Намедни был маскарад у госпожи Мортон, где был и я. Я не люблю засиживаться долго за полночь и потому пробыл недолго. Вечер был очень люден и оживлен, танцевали польку и мазурку.
К одному из лучших зрелищ этих процессий я отношу праздник богини Кали, богини смерти и разрушения. Ее представляла женщина, выкрашенная в синюю, почти черную краску, с распущенными волосами и стоящая на носилках; она топтала ногами мужчину, выкрашенного в белое и розовое, которого голова была спрятана между тряпьем, замаранным красной краской, так что все это было похоже на человека, которому бы отрубили голову.

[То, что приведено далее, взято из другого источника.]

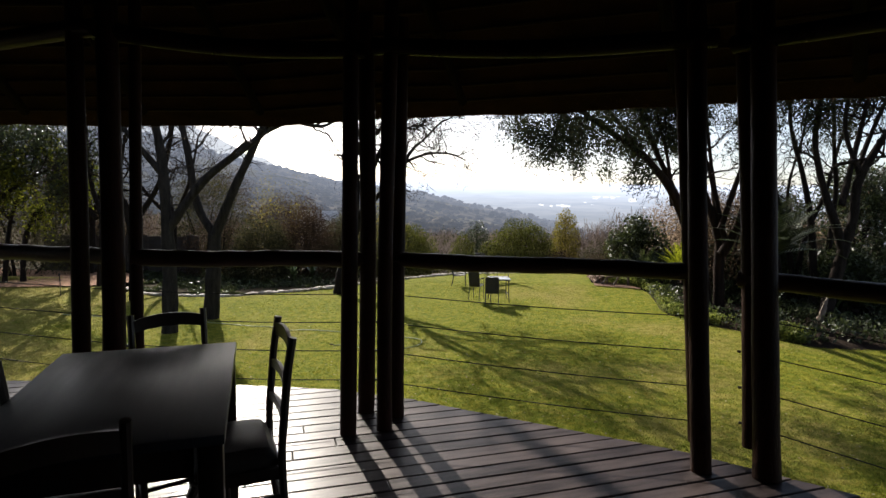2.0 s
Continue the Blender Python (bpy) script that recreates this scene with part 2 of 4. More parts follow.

В одной руке она держала за волосы картонную голову; другой махала мечом и опускала его над умершим. Рот ее был в красных пятнах. Был еще маленький ребенок, желтый: он сидел на носилках, поджав ноги, и представлял старичка, что-то вроде брамина, плешивого и с бородой совершенно белой. Вечером при свете факелов показывались, между прочим, войны великанов, картонных уродов, вышиной с дом, из-под которых видна была беготня маленьких ножек. Эти ночные сцены происходили по соседству загородного дома раджи бенаресского, ибо есть еще и по сие время бенаресский раджа, толстый, черный юноша, улыбающийся, жующий бетель и разъезжающий на слоне. Я сам разъезжал на слоне среди толпы зрителей и действовавших лиц. Но уже в городе, увлеченный потоком одной из этих процессий, — на которые бросают массы цветов со всех крыш, окон и балконов, ломящихся под бесчисленною толпою, — в городе я нечувствительно вмешался в процессию с моей белой шляпой и, только услышав смех зрителей, а наконец, целого Бенареса, заметил мое положение: можно было подумать, что мне хотелось играть роль в этой сцене.

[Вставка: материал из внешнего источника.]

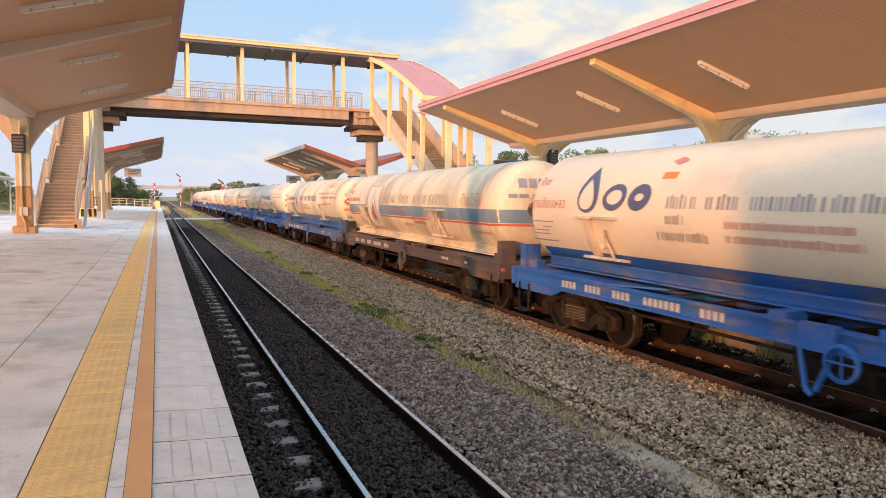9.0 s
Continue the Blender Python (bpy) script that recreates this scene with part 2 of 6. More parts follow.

В Аллахабаде отправлялся я в один сад смотреть несколько больших мавританских зданий, надгробных памятников Великого Могола Джахангира[143], его супруги, дочери и других. Я снял с них рисунки. В силу обшей привычки у меня за неимением другого экипажа были наняты поденные носильщики, всего 6 человек, которым я платил не более 3 франков: это цена для иностранцев; туземцы платят еще дешевле. Носильщики очень услужливы, знают местность и хорошо понимают не знающих их языка. Они же привели или принесли меня в одно подземелье. В Аллахабаде спускаешься с факелом в черный лабиринт и находишь направо и налево бездну каменных лингамов и статуй полулюдей, полуслонов. Эти лингамы вымазаны маслом, украшены цветами и усыпаны мукой или хлебным зерном. Каков же был мой ужас, когда при мрачном свете факела я увидел, что по лингамам ползают огромные кокроаки (особый род тараканов), привлеченные сюда маслом и жиром!
Из Аллахабада в Агру переезд мой устроен и заплачен наперед, по обычаю страны. Ночью я еду в паланкине, днем останавливаюсь, чтобы избежать солнечного жара; но эта предосторожность почти уже не нужна, потому что с каждым днем становится все холоднее, и я отложу ее вскоре вовсе, почему и буду продвигаться поспешнее.